By talking about false friends I intend to take what was already a metaphor and extend it further, so that its purview becomes anything –not only single words but grammar, culture or whatever else –that presents particular difficulties in moving from one language system to the other.

False Friends Intro

False Friends, for me, has come to mean basically anything that creates translational interference when shuttling between Spanish and English (for example), not just the standard definition of false cognates. The good news is that between these two languages there are many true friends, but of course that’s where the problems starts. What’s the Spanish expression about trust (confianza, in this case) leading to problems? (It’s actually closer to generating disgust, isn’t it?).

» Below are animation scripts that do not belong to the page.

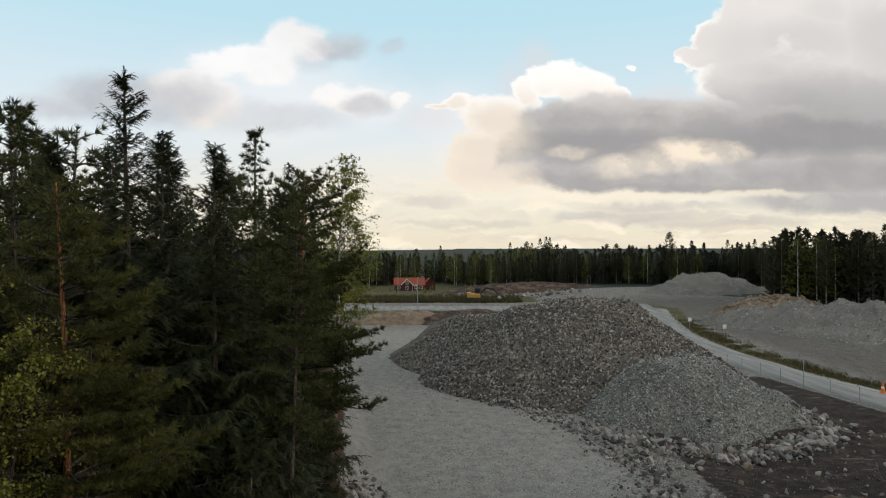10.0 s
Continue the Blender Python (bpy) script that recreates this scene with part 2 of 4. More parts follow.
# ---- materials ----
def material(name, build):
    m = bpy.data.materials.new(name)
    m.use_nodes = True
    nt = m.node_tree
    nt.nodes.clear()
    T = Tree(nt)
    bsdf = T.node("ShaderNodeBsdfPrincipled")
    at = T.node("ShaderNodeTexCoord").outputs["Object"]
    colour, rough, height, depth = build(T, at)
    T.put(bsdf.inputs["Base Color"], colour if isinstance(colour, bpy.types.NodeSocket) else (*colour, 1))
    T.put(bsdf.inputs["Roughness"], rough)
    bsdf.inputs["Specular IOR Level"].default_value = 0.25
    if height is not None:
        bump = T.node("ShaderNodeBump", Height=height, Distance=depth, Strength=1.0)
        nt.links.new(bump.outputs[0], bsdf.inputs["Normal"])
    nt.links.new(bsdf.outputs[0], T.node("ShaderNodeOutputMaterial").inputs[0])
    return m


def gravel_look(T, at, light=(0.36, 0.36, 0.35), dark=(0.15, 0.15, 0.15), size=14.0):
    """Crushed stone: chips of two sizes, each of its own grey, with broad patches of fines."""
    warped = T.vec("ADD", at, T.vec("SCALE", T.noise(at, size * 0.7, 2.0, 0.5, out=1), scale=0.6 / size))
    chip = T.voronoi(warped, size, out="Color")
    tone = T.node("ShaderNodeSeparateColor", Color=chip).outputs[0]
    small = T.node("ShaderNodeSeparateColor", Color=T.voronoi(at, size * 2.7, out="Color")).outputs[0]
    big = T.noise(at, 0.35, 5.0, 0.6)
    edge = T.voronoi(warped, size, "DISTANCE_TO_EDGE")
    tone = T.math("ADD", T.math("MULTIPLY", T.math("POWER", tone, 1.6), 0.65), T.math("MULTIPLY", small, 0.35))
    colour = T.mix(tone, dark, light)
    colour = T.mix(T.span(edge, 0.14, 0.0, 0.0, 0.5), colour, tuple(c * 0.4 for c in dark))
    colour = T.mix(T.span(big, 0.42, 0.66, 0.0, 0.4), colour, tuple(0.5 * (a + b) for a, b in zip(light, dark)))
    colour = T.mix(1.0, colour, (1.07, 1.0, 0.93), "MULTIPLY")
    height = T.math("ADD", T.span(edge, 0.0, 0.15), T.math("MULTIPLY", tone, 0.9))
    return colour, height


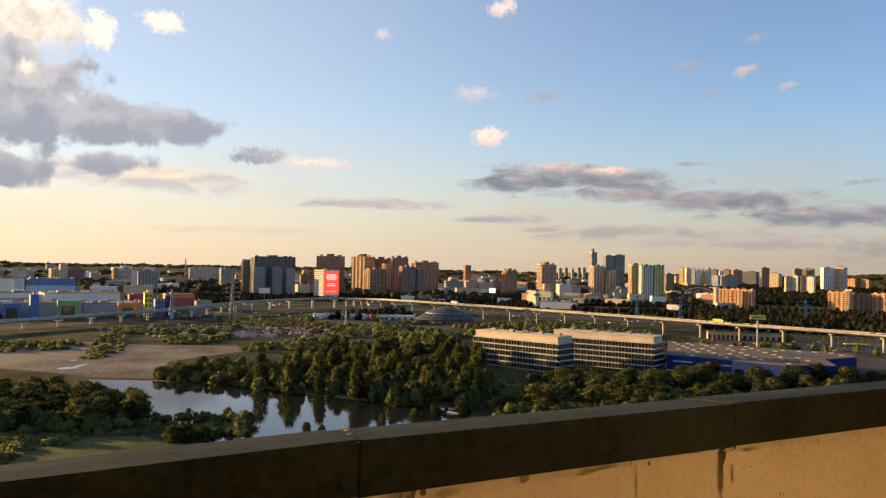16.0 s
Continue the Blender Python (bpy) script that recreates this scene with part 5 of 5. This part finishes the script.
def office(label, x, y, rot, w, d, seed):
    """A wing: five glazed storeys between slab bands dulled in place of shade, a set-back pale attic, plant on the
    roof.
    """
    th = thing("office_building", pose(x, y, -0.3, 0, 0, rot), label, "office", "wings of the office building")
    st, n0 = 3.35, 5
    h = st * n0 + 0.6
    bm = bmesh.new()
    box(bm, -w / 2 + 0.4, w / 2 - 0.4, -d / 2 + 0.4, d / 2 - 0.4, 0, h)
    part("core_wall", bm, M["grey"], th)
    for k in range(n0 + 1):
        bm = bmesh.new()
        box(bm, -w / 2, w / 2, -d / 2, d / 2, k * st, k * st + 0.50)
        # white bands dulled to concrete grey, standing in for shade on the front
        part("slab_band", bm, M["concrete"], th, "band between storeys, dulled in place of shade")
    bm = bmesh.new()
    box(bm, -w / 2 + 1.2, w / 2 - 1.2, -d / 2 + 1.2, d / 2 - 1.2, h, h + 3.4)
    part("attic", bm, M["beige"], th, "set-back pale attic storey")
    bm = bmesh.new()
    box(bm, -w / 2 + 0.8, w / 2 - 0.8, -d / 2 + 0.8, d / 2 - 0.8, h + 3.4, h + 3.8)
    part("roof", bm, M["beige"], th)
    for k, (u, v) in enumerate(((-0.36, 0.1), (-0.1, -0.1), (0.02, 0.15), (0.22, 0.0), (0.4, 0.1))):
        bm = bmesh.new()
        box(bm, u * w - 1.6, u * w + 1.6, v * d - 1.2, v * d + 1.2, h + 3.8, h + 5.0 + 0.4 * (k % 2), 0.1)
        part("roof_unit", bm, M["steel"], th)
    rnd = random.Random(seed)
    for k in range(n0):
        z = k * st + 0.78
        n = int(w / 2.05)
        for j in range(n):
            c = -w / 2 + w * (j + 0.5) / n
            p = part("window", OFFICE_PANE, None, th)
            p.location = (c, -d / 2 + 0.34 + 0.03 * rnd.random(), z)
            if j % 2 == 0:
                p = part("mullion", OFFICE_MULLION, None, th)
                p.location = (c - w / n / 2, -d / 2 + 0.24, z - 0.1)
        n = int(d / 2.05)
        for j in range(n):
            c = -d / 2 + d * (j + 0.5) / n
            for s in (-1, 1):
                p = part("window", OFFICE_PANE, None, th)
                p.matrix_local = pose(s * (w / 2 - 0.34), c, z, 0, 0, 90)
    return th


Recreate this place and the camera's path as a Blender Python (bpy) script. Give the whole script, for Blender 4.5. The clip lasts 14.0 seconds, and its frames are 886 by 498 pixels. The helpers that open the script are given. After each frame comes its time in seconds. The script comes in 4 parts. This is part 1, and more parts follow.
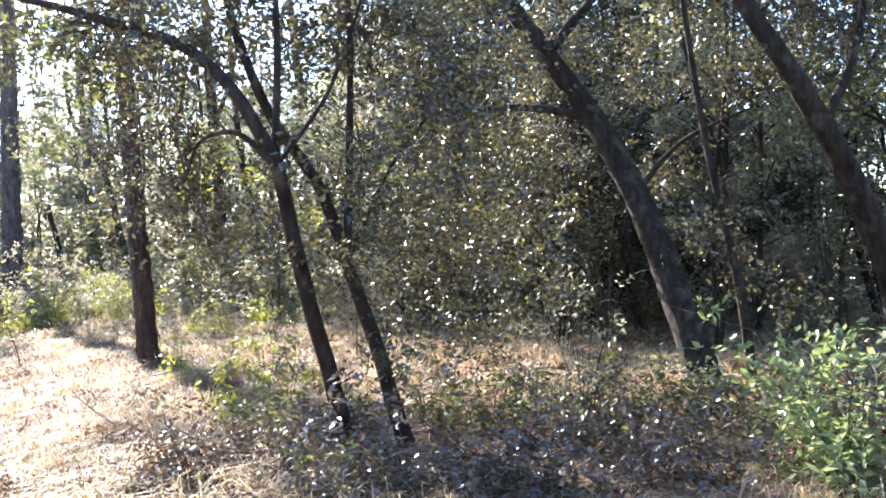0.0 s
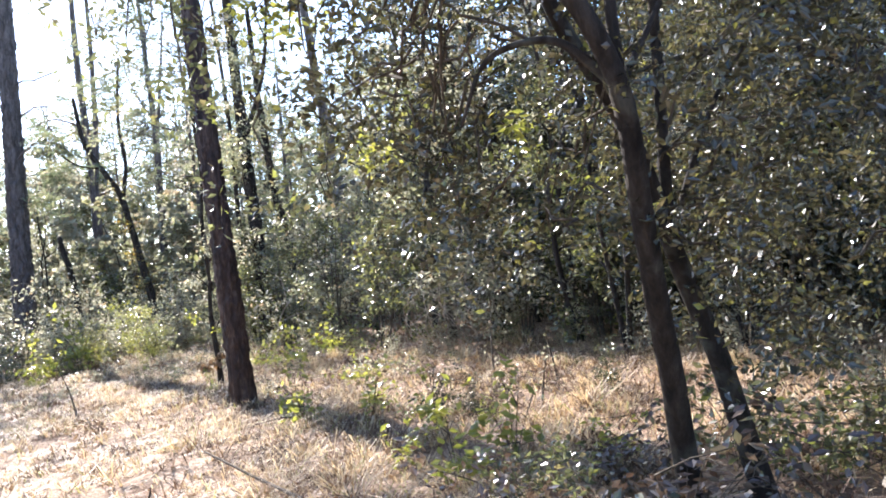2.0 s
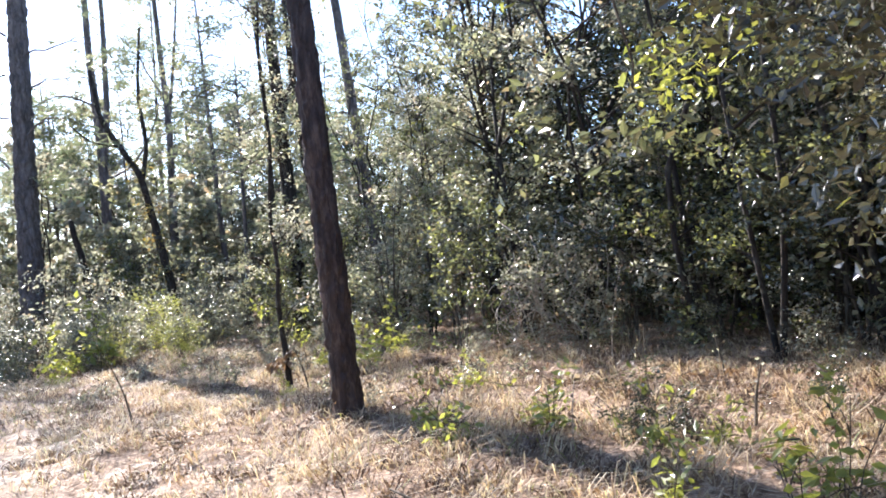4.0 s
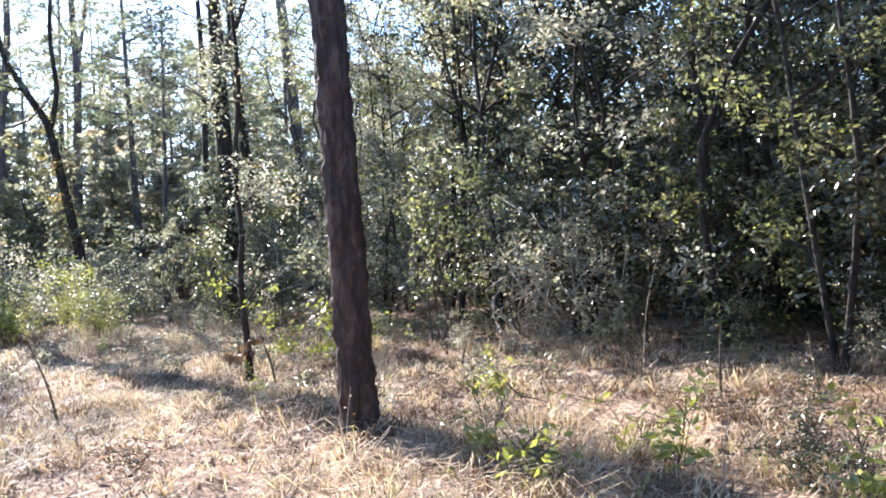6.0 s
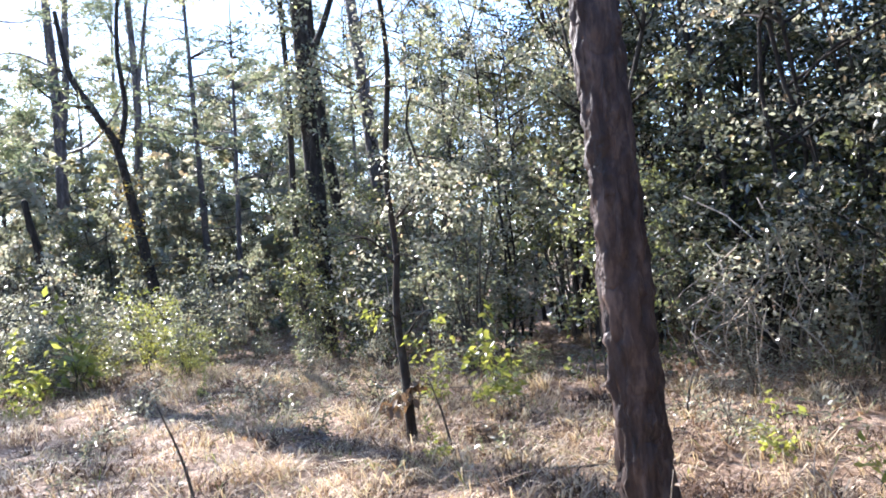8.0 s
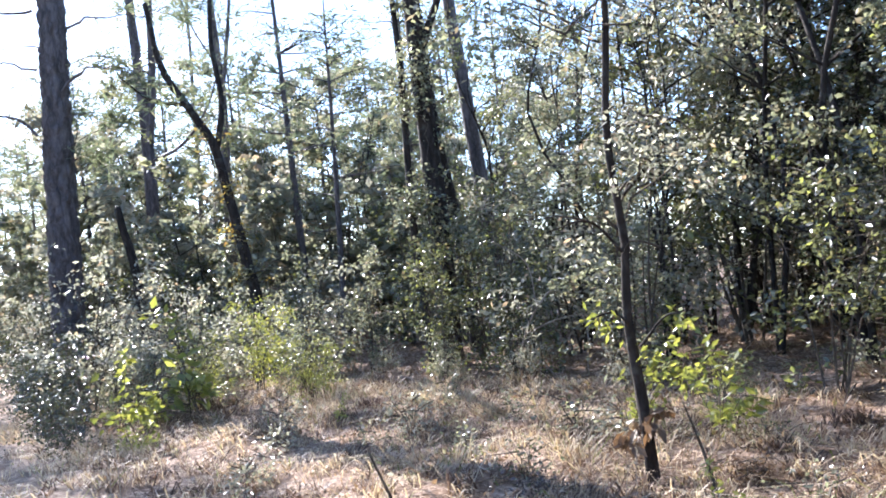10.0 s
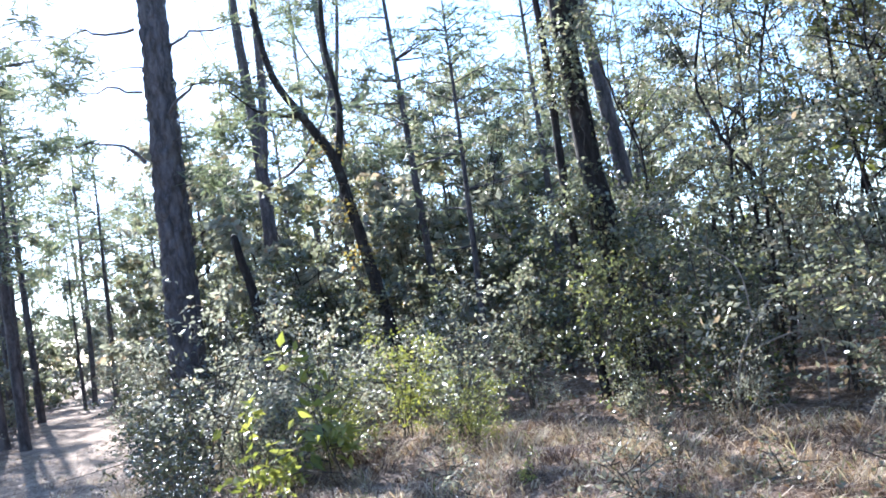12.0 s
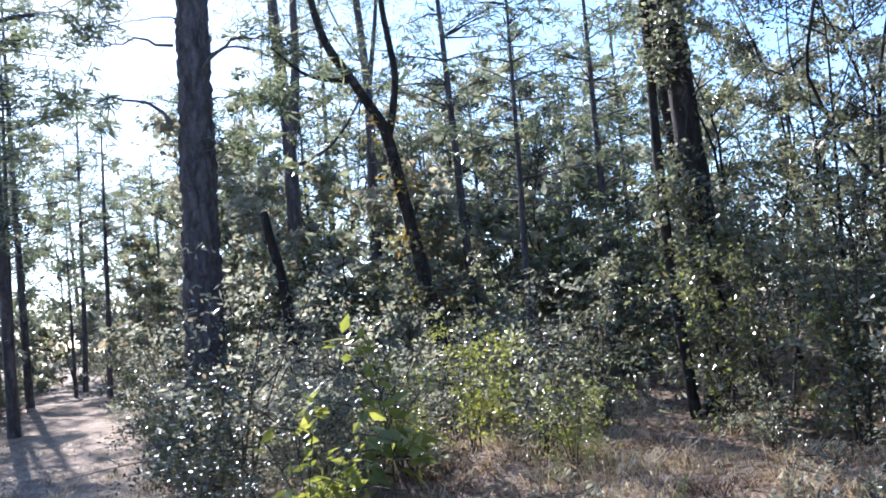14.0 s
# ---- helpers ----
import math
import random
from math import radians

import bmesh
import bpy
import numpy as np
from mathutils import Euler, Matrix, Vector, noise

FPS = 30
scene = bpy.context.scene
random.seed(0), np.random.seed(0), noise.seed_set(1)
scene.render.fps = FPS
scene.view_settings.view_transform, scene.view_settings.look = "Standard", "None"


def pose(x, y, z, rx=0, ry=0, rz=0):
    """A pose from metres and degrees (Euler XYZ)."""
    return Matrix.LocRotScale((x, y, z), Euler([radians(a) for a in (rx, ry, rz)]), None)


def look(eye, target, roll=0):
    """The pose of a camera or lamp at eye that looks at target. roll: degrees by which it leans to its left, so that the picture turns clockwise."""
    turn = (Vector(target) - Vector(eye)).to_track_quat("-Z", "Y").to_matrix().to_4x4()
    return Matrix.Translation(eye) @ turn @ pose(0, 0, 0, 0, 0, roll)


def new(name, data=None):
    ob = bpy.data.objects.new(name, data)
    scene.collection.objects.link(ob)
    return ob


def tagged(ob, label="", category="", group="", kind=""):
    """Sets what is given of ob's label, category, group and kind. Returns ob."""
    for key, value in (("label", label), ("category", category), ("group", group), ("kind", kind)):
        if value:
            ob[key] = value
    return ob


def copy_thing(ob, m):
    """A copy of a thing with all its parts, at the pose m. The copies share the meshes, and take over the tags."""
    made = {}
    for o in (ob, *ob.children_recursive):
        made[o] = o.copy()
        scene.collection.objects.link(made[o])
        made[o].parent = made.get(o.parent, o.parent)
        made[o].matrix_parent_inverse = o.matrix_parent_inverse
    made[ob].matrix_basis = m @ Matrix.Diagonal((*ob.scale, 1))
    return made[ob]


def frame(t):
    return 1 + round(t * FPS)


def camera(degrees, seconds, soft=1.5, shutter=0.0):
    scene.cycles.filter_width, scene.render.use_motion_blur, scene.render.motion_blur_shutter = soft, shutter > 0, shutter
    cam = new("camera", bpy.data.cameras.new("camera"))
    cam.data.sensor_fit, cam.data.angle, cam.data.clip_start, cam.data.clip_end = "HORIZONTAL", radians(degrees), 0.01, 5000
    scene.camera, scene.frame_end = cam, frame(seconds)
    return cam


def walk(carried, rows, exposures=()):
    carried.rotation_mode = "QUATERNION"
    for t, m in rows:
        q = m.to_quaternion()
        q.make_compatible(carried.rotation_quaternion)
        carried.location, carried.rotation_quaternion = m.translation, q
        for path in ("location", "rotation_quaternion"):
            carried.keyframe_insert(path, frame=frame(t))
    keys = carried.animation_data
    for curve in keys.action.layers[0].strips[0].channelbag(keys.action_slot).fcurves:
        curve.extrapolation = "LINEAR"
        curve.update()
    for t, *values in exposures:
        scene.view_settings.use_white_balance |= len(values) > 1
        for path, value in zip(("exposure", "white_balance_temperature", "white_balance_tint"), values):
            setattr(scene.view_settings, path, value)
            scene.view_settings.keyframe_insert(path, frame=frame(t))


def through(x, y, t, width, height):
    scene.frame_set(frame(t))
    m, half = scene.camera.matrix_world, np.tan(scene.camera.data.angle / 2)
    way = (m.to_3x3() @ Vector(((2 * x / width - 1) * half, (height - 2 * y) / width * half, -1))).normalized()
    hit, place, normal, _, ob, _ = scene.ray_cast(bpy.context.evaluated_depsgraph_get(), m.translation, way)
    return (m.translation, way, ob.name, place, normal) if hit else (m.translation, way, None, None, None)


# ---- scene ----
SUN, SKY = 5.4, 0.119
cam = camera(54.0, 14.0, 1.8)
PATH = [
    (0, pose(-0.000, 0.000, 1.519, 89.77, 3.21, 0.00)),
    (0.4, pose(-0.227, 0.573, 1.521, 89.81, 1.53, -1.18)),
    (0.5, pose(-0.295, 0.712, 1.504, 89.48, 1.43, -1.63)),
    (0.8, pose(-0.595, 1.171, 1.476, 88.98, 4.12, -0.21)),
    (1, pose(-0.819, 1.392, 1.556, 88.60, 5.17, 2.21)),
    (1.5, pose(-1.425, 1.715, 1.439, 90.15, 4.39, 3.26)),
    (2, pose(-1.976, 2.073, 1.438, 91.06, 6.52, -1.25)),
    (2.5, pose(-2.454, 2.482, 1.504, 90.59, 4.67, 0.09)),
    (3, pose(-2.857, 2.923, 1.493, 90.96, 4.94, 0.05)),
    (5.5, pose(-4.338, 5.240, 1.463, 89.91, 4.07, -8.13)),
    (6, pose(-4.564, 5.734, 1.463, 89.28, 2.71, -9.11)),
    (6.5, pose(-4.865, 6.288, 1.505, 90.93, 1.92, -8.69)),
    (7, pose(-5.253, 6.873, 1.519, 89.75, 4.67, -2.89)),
    (7.5, pose(-5.562, 7.401, 1.545, 90.52, 3.16, 0.02)),
    (8, pose(-5.692, 7.870, 1.487, 90.92, 4.43, -6.71)),
    (8.5, pose(-5.979, 8.303, 1.482, 92.39, 6.22, -2.36)),
    (8.7, pose(-6.092, 8.464, 1.508, 92.34, 4.70, -1.63)),
    (10.8, pose(-6.952, 10.376, 1.496, 91.44, 6.97, -2.55)),
    (11, pose(-7.010, 10.575, 1.473, 92.10, 7.23, -1.22)),
    (11.5, pose(-7.125, 11.125, 1.493, 92.90, 8.24, -0.71)),
    (12, pose(-7.362, 11.755, 1.544, 94.08, 9.00, 4.81)),
    (12.5, pose(-7.638, 12.281, 1.531, 97.77, 8.11, 6.27)),
    (12.9, pose(-7.843, 12.630, 1.494, 96.82, 8.27, 3.91)),
    (13, pose(-7.892, 12.712, 1.491, 97.22, 8.14, 3.98)),
    (13.2, pose(-7.992, 12.860, 1.510, 97.17, 9.22, 5.93)),
    (13.5, pose(-8.150, 13.046, 1.478, 95.62, 7.49, 7.66)),
    (14, pose(-8.457, 13.268, 1.473, 94.62, 5.55, 4.10)),
]
EXPOSURES = [(0, 2.52, 6250, 17), (1, 2.45, 6200, 17), (3, 2.06, 6150, 17), (5.5, 2.1, 5900, 17), (6.5, 2.33, 5850, 17), (8.5, 2.12, 5750, 18), (11, 2.1, 5700, 18), (12.5, 1.8, 5150, 12), (13, 1.47, 5000, 11), (14, 1.54, 5450, 17)]
walk(cam, PATH, EXPOSURES)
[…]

Anyway, I’ve tried to break the false friends down by category and serve them up in bite-sized posts. Enjoy.  :)

False Friends: Oft Confused Time expressions

In the (not this) moment is a good place to be, a la carpe diem, but if you just mean now (which in English means now, not in a few minutes or a few minutes ago) you probably mean at the moment.

Soon/early (both translate as pronto): Potentially tricky concept division here. Soon is generally in reference to now, while early usually means before an understood or arranged time. I’ll get it done soon would mean that you won’t have to wait long, but you talk about being early for an appointment/date (not exactly the same thing) /class/interview, etc. If you get up early (Sorry, no single-word equivielnt for madrugar), it means compared to normal or what one would assume (not asumir) to be normal. Continue reading

False Friends: Bureaucracy (competent organisms?)

In the USA, the Internal Revenue Service is who you file your taxes (not make the declaration) with. Whether or not (those last two words are pleonastic, but I like them here) they are a competent organism depends entirely on (not of) your opinion. And it would be strange if they were called the Ranch and the official program for preparing your taxes (not the rent) were called Father.

You don’t discount things on your tax forms, but you can deduct them.

Rest is what you do after you get your taxes in. It doesn’t mean subtract.